Drone disruption at Gatwick cost Easyjet £15m, the airline revealed today, as it said that 82,000 passengers were affected by the incident, but shares rose as profits stayed the course.
Easyjet was forced to spend £10m in customer welfare costs and lost £5m in revenue, it confirmed in a trading update this morning, as it admitted that 400 flights were cancelled as a result of the disruption, which brought flights to a standstill at Christmas.
Chief executive Johan Lundgren said: “With 82,000 customers disrupted we were disappointed it took such a long time to resolve. It was a criminal act, an illegal activity, and to some extent you can’t always protect yourself from that.
“We can never guarantee these things won’t happen again but the airports now are better prepared – Gatwick has acquired the sound system that is in place and there is general readiness and preparedness in place by the authorities.”
The disruption in late December led to a total shutdown at the airport for more than 36 hours as the army was brought in, believed to have deployed Israeli-developed anti-drone technology that can jam signals between drones and their operators.
Gatwick and Heathrow airports have since unveiled multi-million investments in systems to fend off drones to prevent future disruption.
Meanwhile the government is proposing to expand the drone exclusion zone around airports.
Despite the chaos, Easyjet saw shares grow 6.5 per cent to 1,237p as the firm said profits before tax remain on track to meet market expectations of £580m.
The airline also managed to grow revenue 13.7 per cent to land £1.29bn in the three months to the end of 2018, compared to the same period in 2017.
Of that, passenger revenue grew 12.2 per cent to contribute £1.03bn as passenger numbers grew 15.1 per cent to 21.6m as Easyjet upped capacity by almost a fifth to 24m seats – lower than planned due to the drone disruption and late plane deliveries from Airbus.
IG's chief market analyst, Chris Beauchamp, called it a "rather gloomy update", but added that investors are snapping up shares – at their cheapest since mid-2016 – in the hope of a better second half of the year.
However, the budget operator’s expansion into Berlin Tegel airport a year ago, taking over from Air Berlin, has dragged per seat revenue down 4.2 per cent.
Lundgren blamed “more aggressive pricing” from Ryanair and Lufthansa as well as slower than expected progress on optimising Easyjet’s performance at the hub, including on opening routes to destinations like Amsterdam and Geneva.
“We haven’t reached as far as we want to at this point in time,” he said. “This is something we will achieve it just takes a bit of time.”
Including the Gatwick disruption, the airline had 764 cancellations in the quarter, compared to 1,051 cancellations in the same period last year.
Looking ahead, competition in Berlin means Easyjet expects to fall to a loss in the coming financial year, as new accounting standards and Easter's shift from the first half of the year to the second means it will suffer a £100m hit in the first six months.
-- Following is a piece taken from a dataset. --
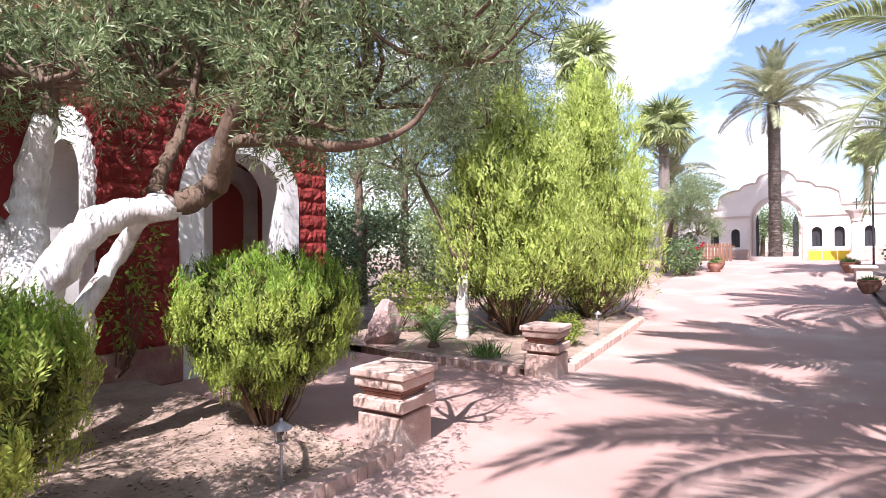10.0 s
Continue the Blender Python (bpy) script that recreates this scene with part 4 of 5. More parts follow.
shrub((2.6, 30.5, rise(30.5)), [((0, 0, 0.9), (0.7, 1.4, 0.8)), ((0.3, 2.4, 1.0), (0.8, 1.4, 0.9))], DARK_LEAF, 0.1, 0.06, 49, "dark green hedge shrub beside the drive", count=3600)
shrub((-3.95, 36.8, rise(36.8)), [((0, 0, 0.75), (0.75, 0.9, 0.7)), ((-0.3, 1.6, 0.95), (0.8, 1.0, 0.8))], DARK_LEAF, 0.1, 0.06, 50, "dark flowering shrub under the small olive", count=3600,
      petals=(RED_PETAL, [(0.6, -0.6, 1.1), (0.7, 0.2, 1.3), (0.5, 1.2, 1.2)], 0.055))


def sago(at, size, seed, label):
    t = thing("sago_palm", label, "cycad", at)
    g = Geo()
    lathe(g, [(0.09, -0.03), (0.11, 0.04), (0.06, 0.1), (0.02, 0.13)], 10)
    part("stump", g, TWIG, t)
    r = np.random.default_rng(seed)
    blade, rib = frond_mesh(size, seed, GREEN_LEAF, 0.55, 34, 0.16, 0.1)
    for i in range(16):
        f = part("frond", blade, GREEN_LEAF, t)
        f.matrix_basis = pose(0, 0, 0.08, 0, 0, i * 137.5) @ pose(0, 0, 0, 0, -(12 + 50 * i / 15), 0)
        part("rib", rib, GREEN_LEAF, f)
    return t


sago((-4.95, 20.8, 0.08), 0.95, 71, "small sago palm with stiff dark fronds in the bed")

# tuft of narrow leaves before the apse
t = thing("ponytail_plant", "tuft of narrow arching straw-green leaves", "plant", (-3.05, 6.12, 0.06))
g = Geo()
lathe(g, [(0.1, -0.05), (0.085, 0.06), (0.05, 0.22), (0.03, 0.4)], 10)
part("stem", g, TWIG, t)
r = np.random.default_rng(72)
g = Geo()
for i in range(380):
    a, e, L = r.uniform(0, 2 * math.pi), r.uniform(1.1, 1.56), r.uniform(0.48, 0.85)
    d = np.array((math.cos(a) * math.cos(e), math.sin(a) * math.cos(e), math.sin(e)))
    side = np.array((-math.sin(a), math.cos(a), 0)) * 0.006
    pts = [np.array((0, 0, 0.4 - 0.14 * (i % 3))) + d * L * s + np.array((math.cos(a) * 0.25, math.sin(a) * 0.25, -1.4)) * (s * L) ** 2 * r.uniform(0.8, 1.15) for s in (0, 0.25, 0.5, 0.75, 1.0)]
    w = (0.7, 1.0, 0.9, 0.6, 0.1)
    v = [p + sg * side * k for p, k in zip(pts, w) for sg in (-1, 1)]
    g.add(v, [(2 * q, 2 * q + 1, 2 * q + 3, 2 * q + 2) for q in range(4)])
part("foliage", g, GRASS_LEAF, t)

# dry sprouts and a small grey herb
for (x, y), h, sd in (((-3.75, 11.1), 0.38, 81), ((-5.35, 6.2), 0.35, 82), ((-4.95, 5.75), 0.28, 83)):
    r = np.random.default_rng(sd)
    t = thing("dry_sprout", "leafless dry sprout with a few pale buds", "plant", (x, y, 0.08), group="dry sprouts in the bed")
    g = Geo()
    for i in range(7):
        b, g = Geo(), Geo()
        a, q = r.uniform(0, 6.28), r.uniform(0.1, 0.55) * h
        e = (math.cos(a) * q, math.sin(a) * q, h * r.uniform(0.6, 1.0))
        tube(g, [(0, 0, -0.03, 0.008), (e[0] * 0.35, e[1] * 0.35, e[2] * 0.5, 0.006), (*e, 0.004)], 5, steps=3)
        leaves(b, np.tile(np.array(e), (5, 1)), r.normal(size=(5, 3)), 0.04, 0.025, r)
        part("stem", g, TWIG, t)
        part("bud", b, GRASS_LEAF, t)
shrub((-4.35, 13.1, 0.08), [((0, 0, 0.2), (0.35, 0.45, 0.22))], OLIVE_LEAF, 0.045, 0.02, 84, "low grey-green herb in the bed", "herb", 900, category="plant")
shrub((-6.85, 16.45, 0.1), [((0.45, 0.2, 1.7), (0.2, 0.3, 0.7)), ((0.45, 0.1, 0.9), (0.2, 0.3, 0.5))], LIME_LEAF, 0.1, 0.04, 85, "climbing vine with yellowish leaves on the porch pier", "vine", 380, category="climber", stems=6)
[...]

It believes it will recoup these costs in the second half.
"The drone disruption at Gatwick in December means these results aren’t quite what Easyjet was hoping for at the start of the year, but it hasn’t blown things too far off course," Hargreaves Lansdown equity analyst Nicholas Hyett added, crediting add-ons like extra legroom for the sales boost.
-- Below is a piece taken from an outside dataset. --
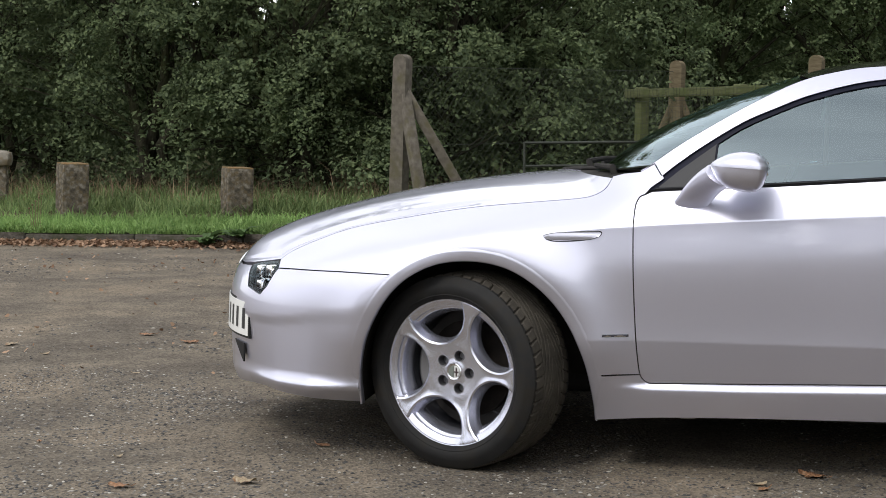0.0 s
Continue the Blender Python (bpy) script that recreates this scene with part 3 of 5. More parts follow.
# chain-link fence behind it, and the low wire frame
def chain_link(name, a, b, z0, z1, cell, r, mat, label):
    a, b = np.array(a), np.array(b)
    length = float(np.linalg.norm(b - a))
    root = tagged(empty(name, (a[0], a[1], 0)), label, "fence")
    root.rotation_euler = (0, 0, math.atan2(b[1] - a[1], b[0] - a[0]))
    h, segs = z1 - z0, []
    for s in np.arange(-h, length, cell):
        for sg in (1, -1):
            p0, p1 = (s, z0), (s + h, z1)
            if sg < 0:
                p0, p1 = (s, z1), (s + h, z0)
            t0, t1 = max(0, -s / h), min(1, (length - s) / h)
            if t1 <= t0:
                continue
            c0 = (p0[0] + (p1[0] - p0[0]) * t0, 0.004 * sg, p0[1] + (p1[1] - p0[1]) * t0)
            c1 = (p0[0] + (p1[0] - p0[0]) * t1, 0.004 * sg, p0[1] + (p1[1] - p0[1]) * t1)
            segs.append((c0, c1))
    wires("wire_mesh", segs, r, mat, root, "diamond chain-link mesh")
    for z in (z0, (z0 + z1) / 2, z1):
        bm = bmesh.new()
        tube(bm, [(0, 0, z), (length, 0, z)], 0.002, 5)
        part("line_wire", bm, mat, root)
    return root


chain_link("chain_link_fence", (-0.17, 17.0), (5.08, 15.17), 0.1, 1.13, 0.06, 0.0016, LIGHTWIRE, "grey chain-link fence behind the rail fence")
chain_link("chain_link_fence", (5.08, 15.17), (11.0, 12.0), 0.1, 1.13, 0.06, 0.0019, LIGHTWIRE, "grey chain-link fence in front of the trees")
chain_link("chain_link_fence", (-3.5, 14.3), (-1.54, 17.35), 0.1, 1.45, 0.08, 0.0014, WIRE, "dark chain-link fence against the hedge")
frame_gate = tagged(empty("wire_gate", (-2.62, 14.9, 0)), "thin rusty tubular frame gate in front of the hedge", "gate")
frame_gate.rotation_euler = (0, 0, radians(30))
for p, q in (((0, 0, 0), (0, 0, 0.80)), ((0, 0, 0.79), (1.35, 0, 0.79)), ((0, 0, 0.585), (1.35, 0, 0.585)), ((1.35, 0, 0), (1.35, 0, 0.80))):
    bm = bmesh.new()
    tube(bm, [p, q], 0.012, 8)
    part("bar", bm, WIRE, frame_gate)

# road sign seen from behind
sign = tagged(empty("road_sign", (4.19, 19.8, 0.095)), "grey back of a road sign on a pole", "sign")
sign.rotation_euler = (0, radians(1.5), radians(-12))
sign.scale = (0.921, 0.921, 0.921)
bm = bmesh.new()
tube(bm, [(-0.045, -0.055, 0), (-0.045, -0.055, 2.26)], 0.030, 10)
part("pole", bm, WIRE, sign)
for x0, x1 in ((-0.26, 0.255),):
    bm = box_bm((x1 - x0, 0.02, 0.385), pose((x0 + x1) / 2, 0.0, 1.80), 0.006)
    part("sign_panel", bm, SIGN, sign)
for z in (1.66, 1.95):
    bm = box_bm((0.52, 0.03, 0.03), pose(0, -0.02, z), 0.004)
    part("sign_channel", bm, SIGN, sign)
bm = box_bm((0.30, 0.02, 0.10), pose(0.16, 0.0, 2.14), 0.004)
part("sign_panel", bm, WIRE, sign)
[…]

"Integrating the old Air Berlin routes from Tegel airport is proving more of a challenge than initially expected, and that’s weighing on margins and adds pressure to deliver results over the summer.”
The airline also warned that pre-tax profits for the year ending September 2019 will take a £10m hit from foreign currency movements.
The operator added that it is well prepared for Brexit, citing “robust” forward bookings beyond the UK’s planned exit on 29 March.
Easyjet has registered 130 aircraft in Austria and has ensured it will have spare parts stowed in the EU and a transfer of crew licences to the bloc in time for an on time departure of the UK from the EU.